The output of your Nextcloud log in Admin > Logging:

"Message":"Failed to connect to the database: An exception occurred in driver: SQLSTATE[08006] [7] FATAL:  remaining connection slots are reserved for non-replication superuser connections"

Additional info:

Postgresql connections are filled by same 2 queries:

SELECT * FROM "oc_appconfig" → which is in an idle state with wait_event = ClientRead
UPDATE "oc_appconfig" SET "configvalue" = '1623767609' WHERE ("appid" = 'user_ldap') AND ("configkey" = '_lastChange') AND (("configvalue" IS NULL) OR ("configvalue" <> '1623767609')) → which is in active state with wait_event_type = Lock; this looks like it’s updating the last time LDAP was checked for changes and some of these queries take even 6 minutes when the DB connections build up

My question is, how can I fix this and prevent the DB from reaching the max connections? Could it be a Nextcloud bug that doesn’t close the DB connections or maybe a misconfiguration on the postgresql server?

hmihov · October 22, 2021, 9:45am

Hey @Emi,

Did you find any fix for this ? I’m seeing the same behaviour on NC 21.0.5 with NGINX.

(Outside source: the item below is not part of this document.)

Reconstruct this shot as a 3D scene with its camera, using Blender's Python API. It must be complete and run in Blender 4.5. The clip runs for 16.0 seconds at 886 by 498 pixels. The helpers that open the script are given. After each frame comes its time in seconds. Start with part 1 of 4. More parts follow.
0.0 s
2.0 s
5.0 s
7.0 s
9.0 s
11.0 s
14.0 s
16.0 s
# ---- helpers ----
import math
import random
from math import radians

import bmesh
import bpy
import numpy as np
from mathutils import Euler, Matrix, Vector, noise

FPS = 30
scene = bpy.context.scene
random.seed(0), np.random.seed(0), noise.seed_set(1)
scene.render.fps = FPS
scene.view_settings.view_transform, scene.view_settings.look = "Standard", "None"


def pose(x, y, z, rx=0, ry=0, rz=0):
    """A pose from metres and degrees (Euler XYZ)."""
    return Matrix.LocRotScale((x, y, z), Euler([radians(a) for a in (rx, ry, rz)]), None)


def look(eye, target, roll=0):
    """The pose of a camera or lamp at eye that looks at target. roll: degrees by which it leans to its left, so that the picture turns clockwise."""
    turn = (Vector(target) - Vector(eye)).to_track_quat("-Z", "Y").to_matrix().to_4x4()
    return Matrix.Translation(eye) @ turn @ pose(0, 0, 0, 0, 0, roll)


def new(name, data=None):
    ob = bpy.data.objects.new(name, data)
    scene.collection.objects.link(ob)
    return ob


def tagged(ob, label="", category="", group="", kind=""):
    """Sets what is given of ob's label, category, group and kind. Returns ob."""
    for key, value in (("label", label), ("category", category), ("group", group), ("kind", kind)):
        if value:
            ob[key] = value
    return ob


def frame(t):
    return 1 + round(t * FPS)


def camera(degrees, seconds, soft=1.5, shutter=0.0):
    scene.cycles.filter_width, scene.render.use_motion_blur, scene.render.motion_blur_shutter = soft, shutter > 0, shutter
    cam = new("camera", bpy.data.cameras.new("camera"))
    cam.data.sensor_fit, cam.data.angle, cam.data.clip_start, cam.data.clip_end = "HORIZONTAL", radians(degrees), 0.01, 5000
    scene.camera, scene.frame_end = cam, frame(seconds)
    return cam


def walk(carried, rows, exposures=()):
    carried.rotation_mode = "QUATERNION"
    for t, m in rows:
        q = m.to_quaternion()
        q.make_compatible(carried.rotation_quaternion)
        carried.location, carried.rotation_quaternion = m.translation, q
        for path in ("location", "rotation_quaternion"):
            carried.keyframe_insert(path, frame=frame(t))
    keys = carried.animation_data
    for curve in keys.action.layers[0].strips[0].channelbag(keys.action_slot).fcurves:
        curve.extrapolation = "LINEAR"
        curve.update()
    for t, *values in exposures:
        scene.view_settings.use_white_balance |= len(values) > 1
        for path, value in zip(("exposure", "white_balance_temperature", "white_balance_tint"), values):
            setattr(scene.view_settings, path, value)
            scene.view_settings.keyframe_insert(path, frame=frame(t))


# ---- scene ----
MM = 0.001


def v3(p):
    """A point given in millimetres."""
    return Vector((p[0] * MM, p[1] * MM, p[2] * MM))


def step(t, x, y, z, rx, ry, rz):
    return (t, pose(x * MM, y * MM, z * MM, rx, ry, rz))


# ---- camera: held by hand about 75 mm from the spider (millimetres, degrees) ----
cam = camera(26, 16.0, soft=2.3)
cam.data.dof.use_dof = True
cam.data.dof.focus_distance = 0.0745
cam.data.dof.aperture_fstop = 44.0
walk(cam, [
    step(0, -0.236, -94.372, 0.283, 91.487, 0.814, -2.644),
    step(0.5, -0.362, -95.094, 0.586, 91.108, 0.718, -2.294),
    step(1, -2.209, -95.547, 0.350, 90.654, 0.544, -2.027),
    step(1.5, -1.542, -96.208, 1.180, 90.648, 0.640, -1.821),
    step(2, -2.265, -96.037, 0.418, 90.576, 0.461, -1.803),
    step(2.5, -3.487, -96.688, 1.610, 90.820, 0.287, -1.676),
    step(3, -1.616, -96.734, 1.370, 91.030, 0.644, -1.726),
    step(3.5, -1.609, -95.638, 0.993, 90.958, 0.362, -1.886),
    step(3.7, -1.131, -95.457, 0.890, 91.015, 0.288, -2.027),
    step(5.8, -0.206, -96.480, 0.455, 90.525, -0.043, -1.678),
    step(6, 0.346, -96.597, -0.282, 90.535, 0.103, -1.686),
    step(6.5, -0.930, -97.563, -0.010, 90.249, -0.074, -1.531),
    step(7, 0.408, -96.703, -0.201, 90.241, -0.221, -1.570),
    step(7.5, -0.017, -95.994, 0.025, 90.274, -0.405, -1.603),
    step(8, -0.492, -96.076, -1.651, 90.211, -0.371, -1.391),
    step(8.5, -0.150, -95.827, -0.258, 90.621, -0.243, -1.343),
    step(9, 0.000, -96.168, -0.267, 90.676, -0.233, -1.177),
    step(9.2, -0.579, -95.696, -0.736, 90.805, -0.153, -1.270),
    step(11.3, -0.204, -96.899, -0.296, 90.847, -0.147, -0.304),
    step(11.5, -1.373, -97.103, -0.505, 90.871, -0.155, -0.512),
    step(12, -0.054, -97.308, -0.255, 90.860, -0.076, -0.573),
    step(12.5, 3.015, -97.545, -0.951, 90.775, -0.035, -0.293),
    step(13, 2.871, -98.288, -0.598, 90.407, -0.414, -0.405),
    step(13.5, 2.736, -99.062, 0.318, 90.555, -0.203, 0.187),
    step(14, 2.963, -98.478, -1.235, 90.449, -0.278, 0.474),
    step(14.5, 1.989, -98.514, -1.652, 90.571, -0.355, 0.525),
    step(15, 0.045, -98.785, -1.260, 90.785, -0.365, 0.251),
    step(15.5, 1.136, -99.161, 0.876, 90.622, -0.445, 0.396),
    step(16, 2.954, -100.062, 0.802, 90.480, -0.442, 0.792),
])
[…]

Emi · October 22, 2021, 10:32am

Hi @hmihov,

Unfortunately no, I haven’t manage to find the exact cause or some fix for this problem. When this started to happen one of the first things I did was upgrade Nextcloud. After that the problem stopped for a while, but came back after a month or so. Then I upgraded again if I recall correctly (running 21.0.4 at the time of writing this comment) and I don’t think it happened again ever since. At least not lately. But if you find any additional info on this issue I would be grateful for sharing.

Also some things to note: I manage multiple Nextcloud instances with (LDAP auth), but only this one instance encountered this issue. But it is also the biggest one I manage: 550 - 600 users coming from LDAP, ~100 active within an hour span, 17TB of data.

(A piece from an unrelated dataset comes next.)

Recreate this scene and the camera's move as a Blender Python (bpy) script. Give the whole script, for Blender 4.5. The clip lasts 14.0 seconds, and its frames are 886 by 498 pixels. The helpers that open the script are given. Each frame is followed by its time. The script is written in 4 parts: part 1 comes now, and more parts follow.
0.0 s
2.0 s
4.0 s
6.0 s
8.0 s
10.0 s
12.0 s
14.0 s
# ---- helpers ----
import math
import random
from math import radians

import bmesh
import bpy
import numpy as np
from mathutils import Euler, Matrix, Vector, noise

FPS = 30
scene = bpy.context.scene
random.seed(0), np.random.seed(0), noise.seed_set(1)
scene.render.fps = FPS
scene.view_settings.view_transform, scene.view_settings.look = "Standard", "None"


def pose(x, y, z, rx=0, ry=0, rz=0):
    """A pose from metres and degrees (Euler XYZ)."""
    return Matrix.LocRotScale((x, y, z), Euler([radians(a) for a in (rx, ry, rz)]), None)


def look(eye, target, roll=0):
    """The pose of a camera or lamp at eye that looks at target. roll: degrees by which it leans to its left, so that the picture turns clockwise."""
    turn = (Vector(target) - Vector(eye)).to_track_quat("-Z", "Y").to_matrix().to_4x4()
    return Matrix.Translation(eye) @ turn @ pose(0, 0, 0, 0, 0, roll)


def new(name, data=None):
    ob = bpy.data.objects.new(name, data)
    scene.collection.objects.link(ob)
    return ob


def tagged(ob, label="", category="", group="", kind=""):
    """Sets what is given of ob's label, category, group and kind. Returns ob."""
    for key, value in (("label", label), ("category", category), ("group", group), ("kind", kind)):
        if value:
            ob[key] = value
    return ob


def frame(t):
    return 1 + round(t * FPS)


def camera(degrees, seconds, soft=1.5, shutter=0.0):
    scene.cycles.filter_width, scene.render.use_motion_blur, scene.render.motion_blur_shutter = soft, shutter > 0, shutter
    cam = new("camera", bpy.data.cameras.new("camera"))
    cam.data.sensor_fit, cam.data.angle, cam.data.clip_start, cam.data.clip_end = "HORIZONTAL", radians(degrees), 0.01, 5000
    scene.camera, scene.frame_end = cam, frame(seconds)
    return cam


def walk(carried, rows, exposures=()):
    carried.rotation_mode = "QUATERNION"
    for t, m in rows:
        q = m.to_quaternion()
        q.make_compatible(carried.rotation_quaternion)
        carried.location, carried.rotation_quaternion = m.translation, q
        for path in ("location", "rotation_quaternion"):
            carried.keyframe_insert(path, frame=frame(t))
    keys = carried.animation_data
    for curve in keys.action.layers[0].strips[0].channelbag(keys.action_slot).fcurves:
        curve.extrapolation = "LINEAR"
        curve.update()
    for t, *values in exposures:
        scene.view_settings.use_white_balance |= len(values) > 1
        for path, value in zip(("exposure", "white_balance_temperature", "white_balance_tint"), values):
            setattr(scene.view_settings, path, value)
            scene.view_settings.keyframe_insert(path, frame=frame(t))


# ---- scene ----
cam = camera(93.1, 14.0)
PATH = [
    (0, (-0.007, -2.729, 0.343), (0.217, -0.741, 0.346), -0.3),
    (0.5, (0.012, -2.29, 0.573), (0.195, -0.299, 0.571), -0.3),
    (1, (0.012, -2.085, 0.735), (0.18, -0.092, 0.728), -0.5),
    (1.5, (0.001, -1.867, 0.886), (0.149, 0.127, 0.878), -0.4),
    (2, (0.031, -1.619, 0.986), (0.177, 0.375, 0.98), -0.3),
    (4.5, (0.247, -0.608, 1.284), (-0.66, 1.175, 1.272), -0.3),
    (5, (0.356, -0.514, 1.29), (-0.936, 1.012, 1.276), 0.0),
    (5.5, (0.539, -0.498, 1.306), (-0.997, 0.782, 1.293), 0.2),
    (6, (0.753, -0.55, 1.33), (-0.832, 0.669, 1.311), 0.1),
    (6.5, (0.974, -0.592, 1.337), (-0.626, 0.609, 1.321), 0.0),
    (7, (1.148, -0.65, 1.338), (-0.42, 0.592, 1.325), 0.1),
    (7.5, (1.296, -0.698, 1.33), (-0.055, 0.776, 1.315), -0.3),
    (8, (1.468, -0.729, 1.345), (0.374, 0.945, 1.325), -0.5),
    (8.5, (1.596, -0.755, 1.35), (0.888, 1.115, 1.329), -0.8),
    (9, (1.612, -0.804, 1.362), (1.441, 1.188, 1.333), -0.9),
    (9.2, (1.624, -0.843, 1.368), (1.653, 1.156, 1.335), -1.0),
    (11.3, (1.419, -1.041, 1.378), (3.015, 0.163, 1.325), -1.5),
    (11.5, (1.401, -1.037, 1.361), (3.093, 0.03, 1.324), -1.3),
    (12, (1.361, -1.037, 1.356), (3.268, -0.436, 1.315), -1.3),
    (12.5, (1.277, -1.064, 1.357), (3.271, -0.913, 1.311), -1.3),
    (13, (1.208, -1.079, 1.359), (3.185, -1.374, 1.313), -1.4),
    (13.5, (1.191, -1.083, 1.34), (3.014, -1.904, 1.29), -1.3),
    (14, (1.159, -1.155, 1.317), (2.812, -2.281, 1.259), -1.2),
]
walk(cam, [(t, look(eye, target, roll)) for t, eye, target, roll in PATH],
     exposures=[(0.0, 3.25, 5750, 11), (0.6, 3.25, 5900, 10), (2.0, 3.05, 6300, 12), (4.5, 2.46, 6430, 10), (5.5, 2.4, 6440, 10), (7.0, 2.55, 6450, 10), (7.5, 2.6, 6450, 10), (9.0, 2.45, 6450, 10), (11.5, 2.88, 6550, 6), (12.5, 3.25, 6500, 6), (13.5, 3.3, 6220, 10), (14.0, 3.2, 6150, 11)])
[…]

hmihov · October 25, 2021, 8:30am

oh, I regret now skipping the 21.0.4 version …

How many DB connection have you allowed to the database ?
I have similar sized instance, maybe about 450 users with ~110 online during the day, 40TB of data.

I’ve had to allow 400 DB connection to deal with the spikes of idle connections.

Emi · October 25, 2021, 9:10am

Only 150 and most of them are unused if the problem doesn’t appear. We didn’t increase the number of connections as we thought they will be eaten no matter how many we allow and instead tried to find/fix the problem, with accent on “tried”.

hmihov · October 25, 2021, 9:24am

I think we have another issue of eating/not closing connections too. I believe it started surfacing after we added more SMB storages and running the notify as a service. Might be separate than your issue though.

esprit-libre · January 30, 2024, 8:49am

Hello @Emi and @hmihov

I know this is very old but I face the same problem with the same SQL requests.
Nextcloud 27.1.5, PostgreSQL 13 and nginx on Debian 12.

What have you done to solve this? I also meet this problem recently even if it was working good before.

Thanks for your help.

tflidd · February 9, 2024, 5:05pm

They started the right way to check the number of users, the number of connections they allow in order to adjust the limits. What are you working with, how many parallel connections do you allow.

In terms of database connections, caching mechanisms can reduce the number of queries, but at a certain size of the setup, I suppose that this was already done.

esprit-libre · February 20, 2024, 8:31pm

Yes I did many investigations.

The problem appears since I upgrade from Nextcloud 26 to 27. Same postgresql config, more or less same usage (nb of users, apps, etc).

But since this upgrade, OOM-Killer terminate PostgreSQL regularly. I upgrade the number of simultaneous connections, and cache size. This is better but not solved.

I also suspicious about this NC27, and look at my MySQL instances. No OOM-killing but very high consumption of RAM. Unfortunately there were lot of move on this server, so I can’t compare RAM usage before and after Nextcloud upgrade.

In psql logs, I notice Deck SQL requests without LIMIT or WHERE. I don’t know if it concerns big data and produce RAM overusage, but this is not good practice IMHO.

If you have tips to identify apps or requests that are problematic, this is welcome!

mnoureldin · May 6, 2024, 10:12pm

Hi,

any news regarding this issue. I have the same issue and nextcloud pod crashes and restarts apparently because of this issue.

Is it the clean and “proper” way to just increase the postgresql max connections from 100 to something else? Or is there anything more correct to fix this?